There’s growing controversy surrounding the mayor of San Jose, Sam Liccardo, and his alleged inappropriate use of public and private email accounts. According to San Jose Spotlight, well-known Bay Area attorney Karl Olson and the watchdog group First Amendment Coalition have each filed public records requests with the city of San Jose demanding the release of Liccardo’s emails sent from his Gmail account.
These new requests come just one week after a separate report alleged that Liccardo tried to bypass the California Public Records Act by telling local homeless advocate, Scott Largent, to talk police and city code business using Liccardo’s Gmail account instead of his official government account. The email San Jose Spotlight obtained shows that Liccardo told Largent he would delete the conversation from his official account.
Then another move was made which implicated Liccardo even more. San Jose Spotlight used the public records law to request that the emails with Largent be released. The mayor’s office responded saying that no emails were found. But, after San José Spotlight revealed it already had copies of the emails, the mayor’s office changed its tune saying that they turned over the request too soon before it actually had searched Liccardo’s Gmail account.

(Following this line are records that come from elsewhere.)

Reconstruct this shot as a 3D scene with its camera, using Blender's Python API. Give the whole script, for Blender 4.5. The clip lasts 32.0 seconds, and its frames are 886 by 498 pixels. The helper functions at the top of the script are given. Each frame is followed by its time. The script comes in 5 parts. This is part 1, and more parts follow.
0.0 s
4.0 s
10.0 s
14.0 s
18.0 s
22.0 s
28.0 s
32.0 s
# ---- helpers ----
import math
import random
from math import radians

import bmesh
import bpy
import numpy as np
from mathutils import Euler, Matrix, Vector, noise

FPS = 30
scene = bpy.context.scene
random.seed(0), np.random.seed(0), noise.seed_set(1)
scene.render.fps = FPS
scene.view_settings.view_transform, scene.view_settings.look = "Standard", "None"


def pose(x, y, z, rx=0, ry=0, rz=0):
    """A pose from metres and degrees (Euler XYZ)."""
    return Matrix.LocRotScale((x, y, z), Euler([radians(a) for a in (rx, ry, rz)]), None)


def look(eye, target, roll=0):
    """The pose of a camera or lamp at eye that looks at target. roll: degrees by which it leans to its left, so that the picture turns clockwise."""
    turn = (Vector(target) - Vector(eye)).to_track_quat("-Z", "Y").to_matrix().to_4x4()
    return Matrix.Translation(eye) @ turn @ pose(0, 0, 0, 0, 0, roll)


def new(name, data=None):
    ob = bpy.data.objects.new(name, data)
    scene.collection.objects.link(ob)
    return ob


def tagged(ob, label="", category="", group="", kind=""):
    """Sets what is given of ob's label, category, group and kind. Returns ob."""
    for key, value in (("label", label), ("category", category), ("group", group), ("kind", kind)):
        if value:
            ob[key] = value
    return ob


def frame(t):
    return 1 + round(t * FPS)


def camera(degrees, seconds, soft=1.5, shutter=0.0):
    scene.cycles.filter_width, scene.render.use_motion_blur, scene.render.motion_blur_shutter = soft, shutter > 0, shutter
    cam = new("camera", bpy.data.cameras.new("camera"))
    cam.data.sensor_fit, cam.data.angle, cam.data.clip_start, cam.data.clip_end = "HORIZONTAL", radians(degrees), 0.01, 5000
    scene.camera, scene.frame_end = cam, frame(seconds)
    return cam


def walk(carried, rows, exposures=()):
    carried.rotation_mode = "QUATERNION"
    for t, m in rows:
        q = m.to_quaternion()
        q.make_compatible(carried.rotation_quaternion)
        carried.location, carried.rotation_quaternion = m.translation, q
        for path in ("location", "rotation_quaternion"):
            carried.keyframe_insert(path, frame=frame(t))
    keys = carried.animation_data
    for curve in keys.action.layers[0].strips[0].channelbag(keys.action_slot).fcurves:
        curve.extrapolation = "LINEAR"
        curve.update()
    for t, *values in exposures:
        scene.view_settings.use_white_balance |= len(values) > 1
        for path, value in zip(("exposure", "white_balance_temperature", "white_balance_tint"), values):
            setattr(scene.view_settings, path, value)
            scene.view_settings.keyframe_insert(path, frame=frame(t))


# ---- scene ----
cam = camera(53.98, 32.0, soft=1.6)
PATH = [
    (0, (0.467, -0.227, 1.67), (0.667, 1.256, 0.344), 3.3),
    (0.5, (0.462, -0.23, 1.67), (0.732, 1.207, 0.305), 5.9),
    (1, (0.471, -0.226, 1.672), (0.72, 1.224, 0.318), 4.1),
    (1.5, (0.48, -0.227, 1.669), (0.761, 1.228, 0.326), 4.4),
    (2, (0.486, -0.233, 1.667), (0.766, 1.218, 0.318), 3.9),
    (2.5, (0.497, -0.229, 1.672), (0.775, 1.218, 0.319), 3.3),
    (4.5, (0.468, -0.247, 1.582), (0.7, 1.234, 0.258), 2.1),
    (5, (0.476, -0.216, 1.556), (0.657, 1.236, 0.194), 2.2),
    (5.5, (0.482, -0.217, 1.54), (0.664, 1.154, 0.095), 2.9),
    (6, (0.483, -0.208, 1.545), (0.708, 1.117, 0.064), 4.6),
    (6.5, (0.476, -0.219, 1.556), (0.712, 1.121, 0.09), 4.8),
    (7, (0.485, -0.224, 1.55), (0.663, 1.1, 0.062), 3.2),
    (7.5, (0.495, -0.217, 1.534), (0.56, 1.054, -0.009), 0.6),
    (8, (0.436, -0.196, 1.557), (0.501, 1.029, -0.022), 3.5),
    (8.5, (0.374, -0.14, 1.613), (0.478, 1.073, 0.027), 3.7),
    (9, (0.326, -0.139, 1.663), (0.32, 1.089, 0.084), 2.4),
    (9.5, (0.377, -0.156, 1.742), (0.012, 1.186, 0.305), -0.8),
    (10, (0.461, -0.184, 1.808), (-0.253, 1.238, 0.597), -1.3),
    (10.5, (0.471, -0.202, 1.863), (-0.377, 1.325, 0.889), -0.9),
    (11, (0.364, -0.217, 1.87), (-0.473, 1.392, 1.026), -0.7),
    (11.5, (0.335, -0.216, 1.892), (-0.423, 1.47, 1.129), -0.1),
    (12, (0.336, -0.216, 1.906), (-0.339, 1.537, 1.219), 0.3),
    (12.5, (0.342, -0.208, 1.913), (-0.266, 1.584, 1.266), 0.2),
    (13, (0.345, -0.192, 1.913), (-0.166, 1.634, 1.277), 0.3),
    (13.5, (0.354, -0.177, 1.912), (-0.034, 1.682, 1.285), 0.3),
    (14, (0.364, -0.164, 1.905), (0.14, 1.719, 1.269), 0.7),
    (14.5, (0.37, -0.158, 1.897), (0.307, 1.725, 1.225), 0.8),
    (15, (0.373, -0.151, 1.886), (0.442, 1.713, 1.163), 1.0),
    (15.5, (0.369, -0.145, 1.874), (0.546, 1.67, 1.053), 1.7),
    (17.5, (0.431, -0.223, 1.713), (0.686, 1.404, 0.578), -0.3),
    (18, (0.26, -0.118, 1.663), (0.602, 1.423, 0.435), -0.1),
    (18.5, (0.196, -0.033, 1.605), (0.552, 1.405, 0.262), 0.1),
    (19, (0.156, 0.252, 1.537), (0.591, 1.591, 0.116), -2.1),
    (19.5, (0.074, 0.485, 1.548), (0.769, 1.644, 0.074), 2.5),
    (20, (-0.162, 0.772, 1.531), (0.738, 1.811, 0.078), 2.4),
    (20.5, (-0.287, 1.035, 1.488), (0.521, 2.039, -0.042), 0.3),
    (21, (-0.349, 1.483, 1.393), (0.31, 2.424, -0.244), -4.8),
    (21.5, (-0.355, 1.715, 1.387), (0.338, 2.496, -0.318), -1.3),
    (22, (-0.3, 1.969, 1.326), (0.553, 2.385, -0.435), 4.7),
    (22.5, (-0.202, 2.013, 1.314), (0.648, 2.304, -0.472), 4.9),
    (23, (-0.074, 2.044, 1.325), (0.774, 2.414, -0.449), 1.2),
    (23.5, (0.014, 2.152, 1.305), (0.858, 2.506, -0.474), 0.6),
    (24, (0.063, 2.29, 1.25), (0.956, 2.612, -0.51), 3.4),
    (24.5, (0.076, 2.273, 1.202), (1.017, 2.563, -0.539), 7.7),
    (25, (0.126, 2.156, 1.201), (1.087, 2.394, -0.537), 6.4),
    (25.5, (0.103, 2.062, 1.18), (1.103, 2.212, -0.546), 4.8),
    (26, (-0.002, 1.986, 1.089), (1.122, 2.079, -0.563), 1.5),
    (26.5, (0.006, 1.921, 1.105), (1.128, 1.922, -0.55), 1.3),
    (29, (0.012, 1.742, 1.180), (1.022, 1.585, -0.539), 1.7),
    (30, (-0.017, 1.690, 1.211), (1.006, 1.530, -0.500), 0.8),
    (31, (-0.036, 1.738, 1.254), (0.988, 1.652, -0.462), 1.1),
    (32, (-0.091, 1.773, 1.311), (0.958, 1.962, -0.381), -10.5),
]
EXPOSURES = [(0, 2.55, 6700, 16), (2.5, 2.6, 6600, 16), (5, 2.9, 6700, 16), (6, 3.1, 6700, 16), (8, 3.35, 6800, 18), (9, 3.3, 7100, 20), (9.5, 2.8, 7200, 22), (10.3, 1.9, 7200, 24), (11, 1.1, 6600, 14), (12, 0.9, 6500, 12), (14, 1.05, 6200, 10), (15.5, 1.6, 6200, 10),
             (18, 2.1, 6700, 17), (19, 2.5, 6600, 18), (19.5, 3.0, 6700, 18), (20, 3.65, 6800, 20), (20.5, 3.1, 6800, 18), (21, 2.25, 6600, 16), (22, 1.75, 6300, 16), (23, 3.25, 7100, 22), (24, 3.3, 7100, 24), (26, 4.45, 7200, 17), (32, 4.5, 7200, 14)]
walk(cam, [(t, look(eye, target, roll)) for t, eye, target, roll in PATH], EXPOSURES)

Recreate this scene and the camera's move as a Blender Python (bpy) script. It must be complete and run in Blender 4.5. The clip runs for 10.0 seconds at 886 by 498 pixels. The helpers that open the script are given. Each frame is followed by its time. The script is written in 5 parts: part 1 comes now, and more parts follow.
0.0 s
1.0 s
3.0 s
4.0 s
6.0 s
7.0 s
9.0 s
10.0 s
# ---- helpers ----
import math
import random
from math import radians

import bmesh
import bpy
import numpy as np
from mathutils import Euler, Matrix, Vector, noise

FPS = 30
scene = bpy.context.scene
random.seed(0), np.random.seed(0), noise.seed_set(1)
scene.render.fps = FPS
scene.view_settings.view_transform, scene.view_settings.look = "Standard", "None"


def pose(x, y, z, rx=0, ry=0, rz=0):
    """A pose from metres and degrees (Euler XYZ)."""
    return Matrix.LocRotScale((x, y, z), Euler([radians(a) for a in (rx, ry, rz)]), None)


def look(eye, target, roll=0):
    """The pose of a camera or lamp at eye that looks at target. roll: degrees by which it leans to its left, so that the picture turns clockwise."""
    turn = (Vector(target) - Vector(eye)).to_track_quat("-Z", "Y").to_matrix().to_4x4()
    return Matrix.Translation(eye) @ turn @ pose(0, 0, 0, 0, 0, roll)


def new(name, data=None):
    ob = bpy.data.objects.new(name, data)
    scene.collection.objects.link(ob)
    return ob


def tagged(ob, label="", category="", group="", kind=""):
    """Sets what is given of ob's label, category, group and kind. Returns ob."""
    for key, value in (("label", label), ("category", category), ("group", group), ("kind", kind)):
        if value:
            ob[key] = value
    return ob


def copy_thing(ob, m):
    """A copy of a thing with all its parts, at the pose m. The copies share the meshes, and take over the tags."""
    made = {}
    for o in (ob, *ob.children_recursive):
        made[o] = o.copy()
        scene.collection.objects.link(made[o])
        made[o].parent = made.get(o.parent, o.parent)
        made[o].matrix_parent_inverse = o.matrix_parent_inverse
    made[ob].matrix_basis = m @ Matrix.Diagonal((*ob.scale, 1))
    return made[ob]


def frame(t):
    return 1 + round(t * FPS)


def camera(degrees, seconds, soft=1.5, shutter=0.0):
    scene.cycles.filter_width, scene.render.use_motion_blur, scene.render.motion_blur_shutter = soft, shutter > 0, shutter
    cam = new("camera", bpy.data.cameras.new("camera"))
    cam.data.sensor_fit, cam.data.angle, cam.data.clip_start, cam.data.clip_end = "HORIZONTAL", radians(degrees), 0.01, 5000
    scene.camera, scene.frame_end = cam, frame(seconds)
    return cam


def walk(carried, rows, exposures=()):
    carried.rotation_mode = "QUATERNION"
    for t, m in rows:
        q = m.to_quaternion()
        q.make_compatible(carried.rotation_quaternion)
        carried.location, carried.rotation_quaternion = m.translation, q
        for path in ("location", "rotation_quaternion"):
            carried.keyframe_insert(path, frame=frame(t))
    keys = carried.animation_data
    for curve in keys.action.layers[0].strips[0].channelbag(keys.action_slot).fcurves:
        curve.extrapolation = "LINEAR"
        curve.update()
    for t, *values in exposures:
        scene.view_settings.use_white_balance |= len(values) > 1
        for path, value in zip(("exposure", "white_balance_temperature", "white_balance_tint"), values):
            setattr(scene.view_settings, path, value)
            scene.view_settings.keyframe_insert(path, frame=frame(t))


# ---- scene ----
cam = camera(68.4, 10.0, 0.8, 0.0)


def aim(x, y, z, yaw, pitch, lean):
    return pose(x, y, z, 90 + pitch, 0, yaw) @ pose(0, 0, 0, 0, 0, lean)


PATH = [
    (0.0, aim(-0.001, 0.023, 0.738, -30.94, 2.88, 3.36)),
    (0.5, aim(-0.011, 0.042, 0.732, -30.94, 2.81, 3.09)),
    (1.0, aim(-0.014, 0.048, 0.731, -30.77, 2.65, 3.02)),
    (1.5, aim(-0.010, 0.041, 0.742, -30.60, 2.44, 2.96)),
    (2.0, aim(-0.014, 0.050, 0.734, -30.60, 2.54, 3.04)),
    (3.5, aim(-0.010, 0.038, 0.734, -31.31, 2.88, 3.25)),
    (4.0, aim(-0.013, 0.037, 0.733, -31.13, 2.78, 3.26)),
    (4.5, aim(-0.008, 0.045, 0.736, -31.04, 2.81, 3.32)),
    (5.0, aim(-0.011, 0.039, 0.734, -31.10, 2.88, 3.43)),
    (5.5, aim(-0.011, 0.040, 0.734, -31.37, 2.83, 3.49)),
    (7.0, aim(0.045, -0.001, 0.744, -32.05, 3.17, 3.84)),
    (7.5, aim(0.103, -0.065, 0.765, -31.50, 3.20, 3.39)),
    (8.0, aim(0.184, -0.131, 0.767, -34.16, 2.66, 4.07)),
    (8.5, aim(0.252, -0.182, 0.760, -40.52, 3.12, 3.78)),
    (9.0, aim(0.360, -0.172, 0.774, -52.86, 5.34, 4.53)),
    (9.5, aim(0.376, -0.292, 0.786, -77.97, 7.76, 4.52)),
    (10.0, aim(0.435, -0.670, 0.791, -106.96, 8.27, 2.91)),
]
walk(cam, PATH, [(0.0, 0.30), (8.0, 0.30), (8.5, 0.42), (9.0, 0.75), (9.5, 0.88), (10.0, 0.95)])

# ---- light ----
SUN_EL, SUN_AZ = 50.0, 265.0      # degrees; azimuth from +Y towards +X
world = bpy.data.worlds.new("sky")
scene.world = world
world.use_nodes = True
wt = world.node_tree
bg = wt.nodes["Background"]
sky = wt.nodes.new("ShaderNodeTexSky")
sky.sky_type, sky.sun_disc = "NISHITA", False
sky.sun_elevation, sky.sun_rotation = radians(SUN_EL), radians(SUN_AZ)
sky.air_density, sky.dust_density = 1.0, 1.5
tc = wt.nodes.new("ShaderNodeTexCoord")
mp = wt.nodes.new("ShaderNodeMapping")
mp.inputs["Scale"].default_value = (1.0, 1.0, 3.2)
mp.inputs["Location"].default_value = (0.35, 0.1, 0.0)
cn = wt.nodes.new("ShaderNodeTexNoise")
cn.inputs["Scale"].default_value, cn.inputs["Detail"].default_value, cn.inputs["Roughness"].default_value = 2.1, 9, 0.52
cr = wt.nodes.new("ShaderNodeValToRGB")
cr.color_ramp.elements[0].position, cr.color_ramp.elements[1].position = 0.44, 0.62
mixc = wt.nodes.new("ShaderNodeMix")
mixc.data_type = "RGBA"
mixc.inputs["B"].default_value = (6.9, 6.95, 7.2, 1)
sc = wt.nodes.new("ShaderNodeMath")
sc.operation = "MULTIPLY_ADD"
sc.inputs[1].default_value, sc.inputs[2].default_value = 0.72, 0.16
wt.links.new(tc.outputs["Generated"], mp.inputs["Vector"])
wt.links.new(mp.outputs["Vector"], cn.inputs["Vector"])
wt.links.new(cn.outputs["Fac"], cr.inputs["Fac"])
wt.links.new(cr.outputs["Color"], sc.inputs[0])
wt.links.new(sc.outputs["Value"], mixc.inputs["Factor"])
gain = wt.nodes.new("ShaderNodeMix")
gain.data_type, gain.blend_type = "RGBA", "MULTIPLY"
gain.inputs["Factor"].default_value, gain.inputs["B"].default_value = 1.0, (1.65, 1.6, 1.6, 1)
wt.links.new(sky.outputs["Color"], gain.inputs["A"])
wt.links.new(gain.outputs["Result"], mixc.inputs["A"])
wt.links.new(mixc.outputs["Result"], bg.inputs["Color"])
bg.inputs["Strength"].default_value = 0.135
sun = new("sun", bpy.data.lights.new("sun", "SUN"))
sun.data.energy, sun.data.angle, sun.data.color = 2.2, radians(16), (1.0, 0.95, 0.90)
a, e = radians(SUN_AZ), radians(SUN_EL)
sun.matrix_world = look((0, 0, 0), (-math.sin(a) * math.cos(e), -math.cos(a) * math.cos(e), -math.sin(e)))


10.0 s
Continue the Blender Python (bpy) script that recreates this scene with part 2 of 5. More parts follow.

The emails still haven’t been released by the city.
Olson’s request states, “with the knowledge that Liccardo deletes public emails, uses his personal Gmail to conduct city business and the city’s failure to turn over those records, we’re now insisting that the mayor’s private email accounts be searched and that we receive copies of all emails sent from his private Gmail account pertaining to city business.”
Olson won a supreme court case representing the media against San Jose in 2017 where judges ended up forcing the city to release private emails from city officials including the mayor. “The mayor is a repeat offender. It was his use of private devices that led to the Supreme Court case. It’s very troubling that he’s still doing it,” Olson told San José Spotlight.
So far, the mayor’s office is not responding to request for comments. But in a statement, Assistant City Attorney Kevin Fisher told San José Spotlight that he believes the mayor acted appropriately and didn’t break the law even though the Gmail messages haven’t been released as required under the Public Records Act. Only time will tell if the city will comply with these two new public records requests from Olsen and the First Amendment Coalition.